Serão justos mesmo os Quatro Homens?
SERÃO JUSTOS MESMO OS QUATRO HOMENS?
Miguel Carqueija
Resenha do romance policial “Os quatro homens justos”, de Edgar Wallace. Círculo do Livro, São Paulo-SP, sem data. Título original inglês: “The four just men”. Tradução: Maria da Anunciação Rodrigues. Capa: Isabel Carballo.
Publicado originalmente em 1905, “Os quatro homens justos” é o início de uma série em torno de três personagens enigmáticos, León González, George Manfred e o químico Poiccart. Sim, do mesmo modo como os Três Mosqueteiros eram quatro, os Quatro Homens Justos eram três. Isso porque, quando a história começa, um, cujo nome não é revelado, já havia morrido num confronto com a polícia. É substituído pelo relutante Thery, que morre ao longo da novela; então só ficam três mesmo.
Na década de 60 eu li Edgar Wallace (1875-1932) pela primeira vez. Em revistas policiais saíam às vezes contos de sua autoria, inclusive dos Quatro Homens Justos. Numa delas constava que “há vinte anos não existia um quarto homem”, ou seja, uma história da década de 1920. Mas eu levei quase 50 anos para conseguir ler o livro inicial.
Tudo gira em torno de certo Sir Philip Roman, Ministro das Relações Exteriores da Inglaterra, que deseja estabelecer uma lei que permita repatriar fugitivos que estejam em outros países. Os Quatro — ou Três — Homens Justos — se opõem a isso, porque levaria pessoas à morte, e decidem por eles mesmos condenar Sir Philip à morte.
Tudo o mais é a tensão crescente, com o ministro obstinado em não ceder, enquanto os misteriosos justiceiros realizam atos audaciosos, burlando todas as providências da polícia, por mais que se esforce o Inspetor Falmouth. No fim, um verdadeiro aparato de guerra cerca o infeliz membro do governo britânico mas com uma falha facilmente reconhecível pelos leitores: ele insiste em ficar sozinho a portas fechadas em seus aposentos. Para qualquer leitor — e perdoem a revelação — isso já é um claro indício de que ele morrerá mesmo.

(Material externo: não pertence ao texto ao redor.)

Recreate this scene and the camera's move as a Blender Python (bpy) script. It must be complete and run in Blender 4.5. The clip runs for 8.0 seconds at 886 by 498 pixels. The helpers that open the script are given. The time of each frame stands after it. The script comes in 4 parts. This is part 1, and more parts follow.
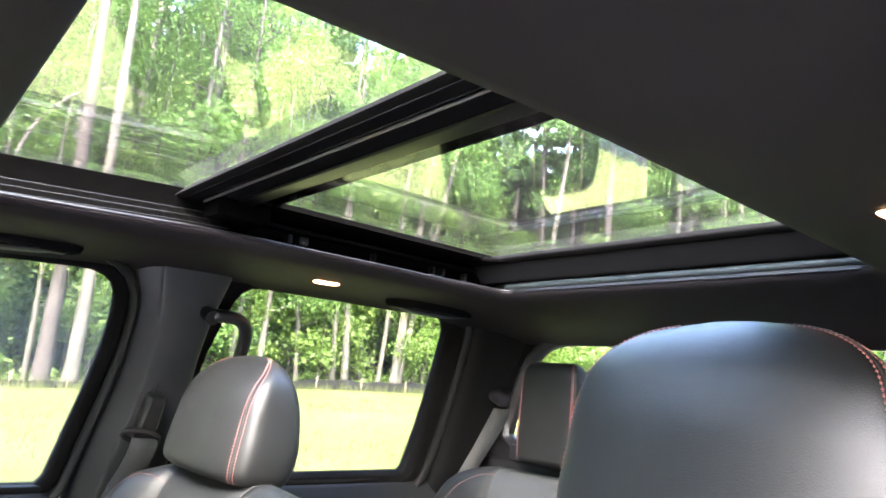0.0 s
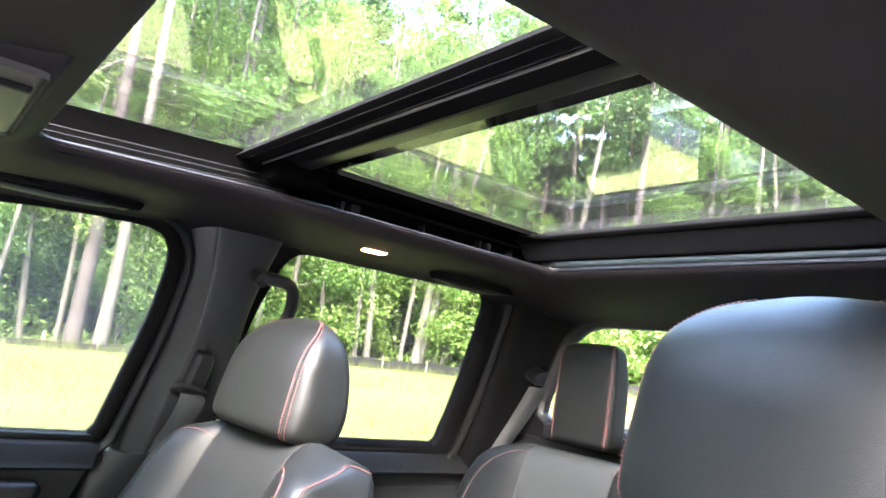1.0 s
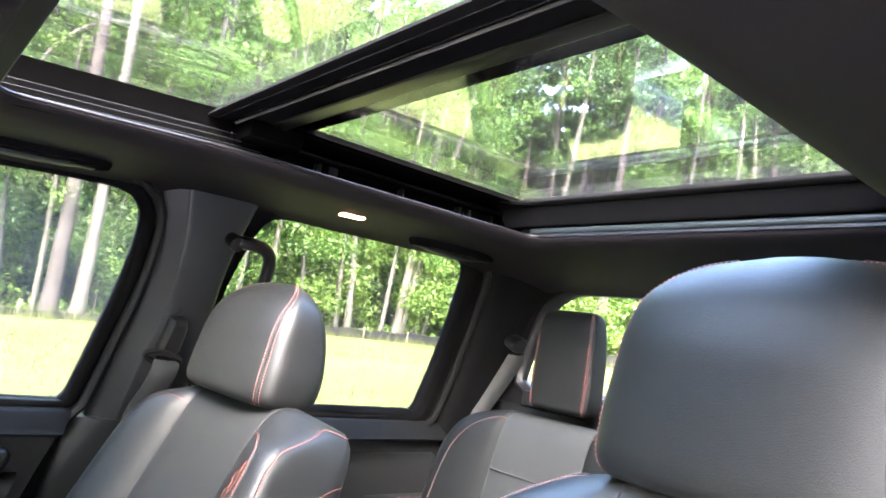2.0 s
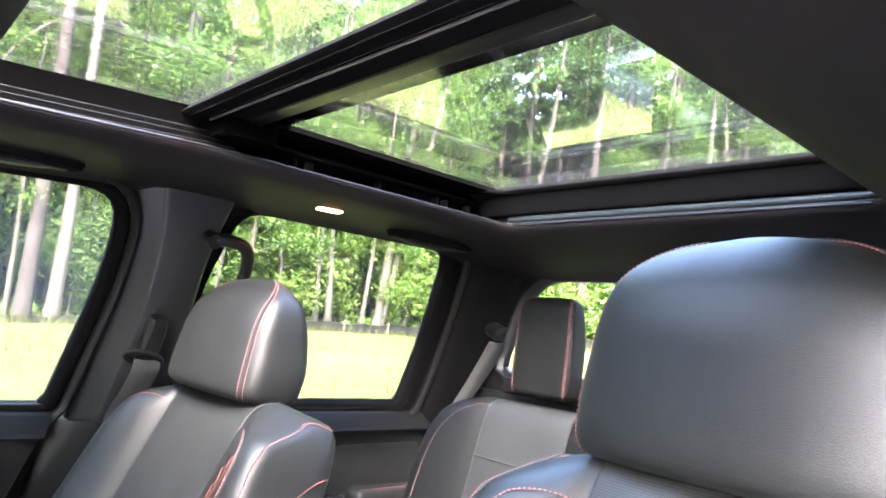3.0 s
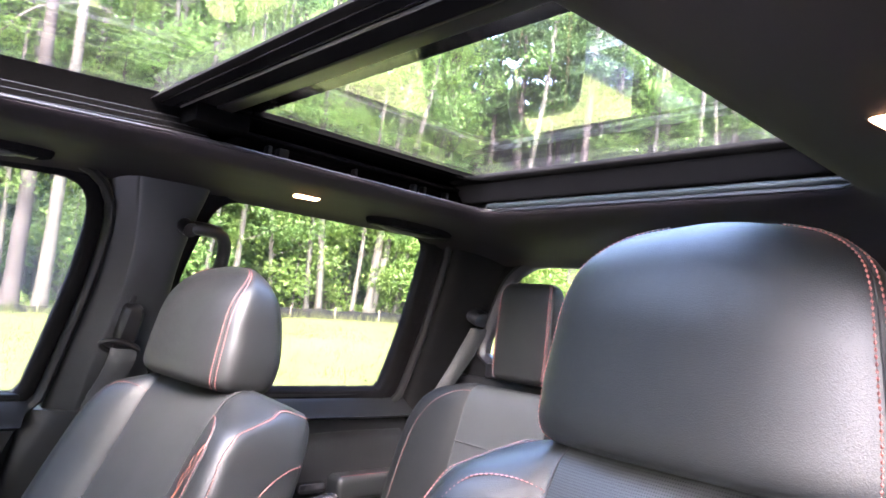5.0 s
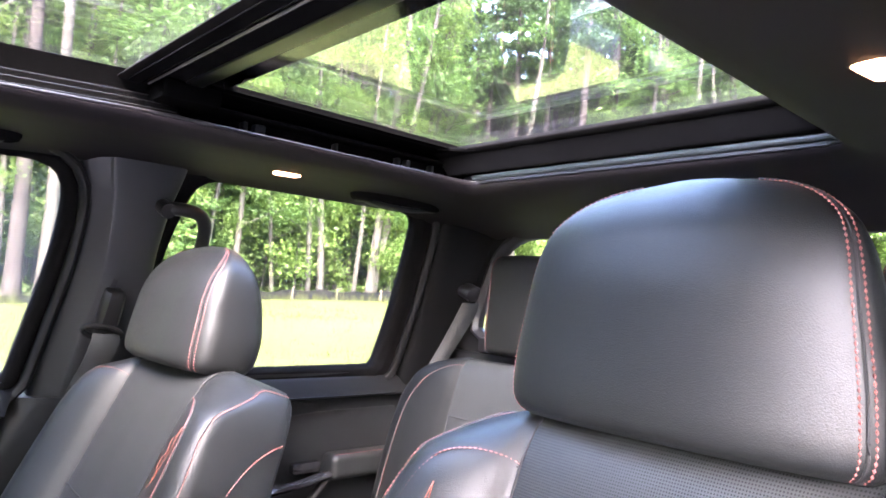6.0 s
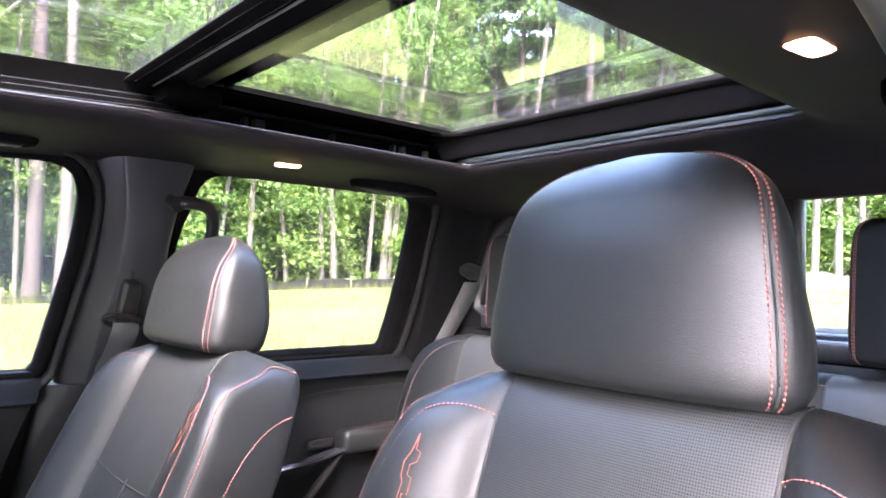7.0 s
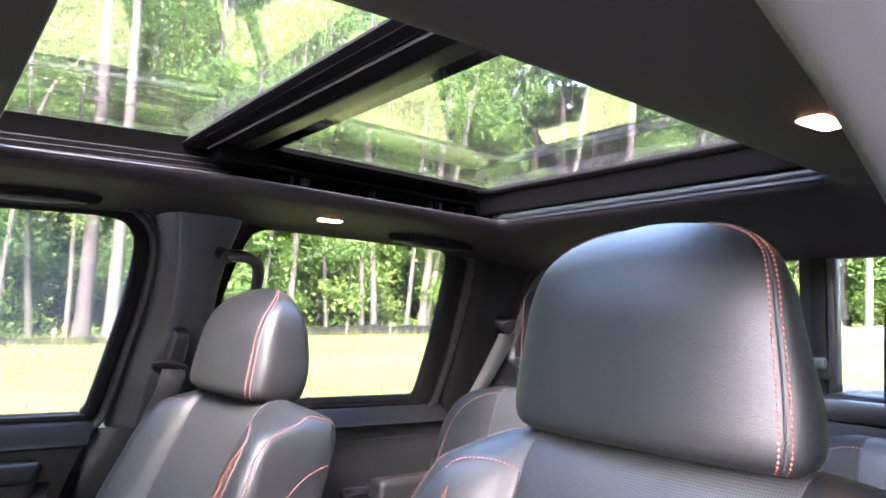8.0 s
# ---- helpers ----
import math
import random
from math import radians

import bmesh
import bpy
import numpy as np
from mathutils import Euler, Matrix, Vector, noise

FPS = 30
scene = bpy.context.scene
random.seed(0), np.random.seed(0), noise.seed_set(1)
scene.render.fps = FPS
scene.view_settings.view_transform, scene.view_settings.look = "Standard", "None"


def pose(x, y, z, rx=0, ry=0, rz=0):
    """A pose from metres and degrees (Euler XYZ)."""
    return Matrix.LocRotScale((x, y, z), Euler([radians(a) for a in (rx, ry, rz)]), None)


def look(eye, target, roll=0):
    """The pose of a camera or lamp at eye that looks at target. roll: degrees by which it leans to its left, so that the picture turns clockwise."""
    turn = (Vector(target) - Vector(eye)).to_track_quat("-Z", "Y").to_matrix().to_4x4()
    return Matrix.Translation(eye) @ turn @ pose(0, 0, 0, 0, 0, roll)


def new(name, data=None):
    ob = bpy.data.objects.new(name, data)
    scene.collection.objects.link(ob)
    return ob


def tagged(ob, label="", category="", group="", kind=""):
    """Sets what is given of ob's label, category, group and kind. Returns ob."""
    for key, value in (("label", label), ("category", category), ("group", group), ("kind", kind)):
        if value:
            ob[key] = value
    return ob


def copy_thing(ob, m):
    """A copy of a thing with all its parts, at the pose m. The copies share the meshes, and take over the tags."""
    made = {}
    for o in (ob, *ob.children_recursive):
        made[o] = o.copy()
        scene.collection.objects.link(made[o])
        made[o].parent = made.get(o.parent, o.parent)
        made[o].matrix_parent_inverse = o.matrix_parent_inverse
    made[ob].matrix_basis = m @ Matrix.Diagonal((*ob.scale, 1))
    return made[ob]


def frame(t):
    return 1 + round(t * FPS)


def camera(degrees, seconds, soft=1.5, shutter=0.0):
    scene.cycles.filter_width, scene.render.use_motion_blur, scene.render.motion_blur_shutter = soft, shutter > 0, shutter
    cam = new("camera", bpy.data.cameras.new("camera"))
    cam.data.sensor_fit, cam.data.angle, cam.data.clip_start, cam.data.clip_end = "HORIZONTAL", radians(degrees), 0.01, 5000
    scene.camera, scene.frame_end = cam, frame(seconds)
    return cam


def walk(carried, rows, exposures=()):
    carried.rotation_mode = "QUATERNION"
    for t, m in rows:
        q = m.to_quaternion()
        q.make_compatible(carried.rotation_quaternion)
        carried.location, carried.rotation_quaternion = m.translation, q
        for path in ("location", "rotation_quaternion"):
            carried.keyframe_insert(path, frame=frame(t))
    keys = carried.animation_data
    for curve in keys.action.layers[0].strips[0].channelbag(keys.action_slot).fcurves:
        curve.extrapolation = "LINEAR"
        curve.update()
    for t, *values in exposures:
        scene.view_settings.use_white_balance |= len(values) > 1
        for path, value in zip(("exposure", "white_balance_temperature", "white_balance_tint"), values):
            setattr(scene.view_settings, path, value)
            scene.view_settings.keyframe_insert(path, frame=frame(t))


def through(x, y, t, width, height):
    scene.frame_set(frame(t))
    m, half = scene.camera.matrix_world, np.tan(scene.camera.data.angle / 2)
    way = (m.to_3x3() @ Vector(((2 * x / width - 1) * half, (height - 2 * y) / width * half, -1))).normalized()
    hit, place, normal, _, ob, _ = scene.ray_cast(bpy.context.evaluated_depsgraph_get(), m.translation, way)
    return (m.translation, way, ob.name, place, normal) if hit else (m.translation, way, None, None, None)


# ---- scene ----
cam = camera(66.2, 8.0, soft=1.7)
PATH = [
    (0, (0.715, 0.481, 1.579), (-0.796, 1.732, 1.969), 4.8),
    (0.5, (0.709, 0.455, 1.574), (-0.832, 1.674, 1.948), 5.7),
    (1, (0.685, 0.446, 1.553), (-0.877, 1.65, 1.886), 7.8),
    (1.5, (0.666, 0.449, 1.54), (-0.908, 1.648, 1.829), 8.4),
    (2, (0.671, 0.465, 1.545), (-0.859, 1.727, 1.802), 7.9),
    (2.2, (0.672, 0.471, 1.541), (-0.832, 1.763, 1.803), 7.1),
    (3.3, (0.683, 0.455, 1.548), (-0.810, 1.766, 1.775), 5.6),
    (3.5, (0.685, 0.461, 1.552), (-0.814, 1.765, 1.775), 5.4),
    (4, (0.686, 0.466, 1.551), (-0.802, 1.78, 1.79), 5.5),
    (4.2, (0.701, 0.472, 1.557), (-0.777, 1.793, 1.819), 6.0),
    (5.3, (0.696, 0.482, 1.545), (-0.776, 1.825, 1.723), 5.2),
    (5.5, (0.702, 0.487, 1.548), (-0.772, 1.827, 1.72), 4.9),
    (6, (0.7, 0.522, 1.543), (-0.774, 1.867, 1.679), 3.7),
    (6.5, (0.755, 0.526, 1.544), (-0.72, 1.873, 1.645), 1.9),
    (7, (0.776, 0.5, 1.533), (-0.723, 1.821, 1.621), 1.4),
    (7.5, (0.794, 0.484, 1.545), (-0.753, 1.741, 1.704), 1.9),
    (8, (0.82, 0.478, 1.546), (-0.749, 1.698, 1.767), 2.3),
]
walk(cam, [(t, look(eye, target, roll)) for t, eye, target, roll in PATH], exposures=[(0.0, 6.32, 6560, 16), (2.2, 6.40, 6500, 18), (4.2, 6.40, 6400, 24), (5.3, 6.38, 6360, 27), (8.0, 6.38, 6360, 27)])

# ---- daylight ----
SUN_FROM = Vector((0.75, -0.60, 1.0)).normalized()
world = bpy.data.worlds.new("sky")
world.use_nodes = True
wn = world.node_tree
wn.nodes.clear()
sky = wn.nodes.new("ShaderNodeTexSky")
sky.sky_type = "NISHITA"
sky.sun_disc = False
sky.sun_elevation = math.asin(SUN_FROM.z)
sky.sun_rotation = math.atan2(SUN_FROM.x, SUN_FROM.y)
sky.air_density, sky.dust_density = 1.0, 3.0
bg = wn.nodes.new("ShaderNodeBackground")
bg.inputs["Strength"].default_value = 0.15
wout = wn.nodes.new("ShaderNodeOutputWorld")
wn.links.new(sky.outputs[0], bg.inputs["Color"])
wn.links.new(bg.outputs[0], wout.inputs["Surface"])
scene.world = world

sun_data = bpy.data.lights.new("sun", "SUN")
sun_data.energy, sun_data.angle, sun_data.color = 0.6, radians(30), (1.0, 0.98, 0.95)
sun = new("sun", sun_data)
sun.matrix_world = look(SUN_FROM * 40, (0, 0, 0))


# ---- materials ----
def mat_new(name):
    m = bpy.data.materials.new(name)
    m.use_nodes = True
    nt = m.node_tree
    return m, nt, nt.nodes["Principled BSDF"]


def node(nt, kind, **values):
    n = nt.nodes.new(kind)
    for key, value in values.items():
        n.inputs[key.replace("_", " ")].default_value = value
    return n


def ramp(nt, fac, stops):
    r = nt.nodes.new("ShaderNodeValToRGB")
    while len(r.color_ramp.elements) < len(stops):
        r.color_ramp.elements.new(0.5)
    for e, (pos, col) in zip(r.color_ramp.elements, stops):
        e.position, e.color = pos, (*col, 1.0)
    nt.links.new(fac, r.inputs["Fac"])
    return r.outputs["Color"]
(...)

O que não convence muito é a ética dos três justiceiros: eles a si próprios dão o direito de matar a sangue frio, segundo o princípio de que os fins justificam os meios. Comparem com a ética de Sailor Moon, que numa situação ligeiramente similar declara: “Matar, nunca!” (quando se pretendeu que uma menina de 13 anos deveria ser morta por estar portando um princípio maligno prestes a despertar).
Os três “heróis” da trama são parecidos entre si e pouco densos psicologicamente; apenas se percebe que são fatídicos, determinados e impiedosos. Na verdade são anti-heróis como Arsène Lupin, embora este represente outro estilo.
Rio de Janeiro, 3 de outubro de 2022.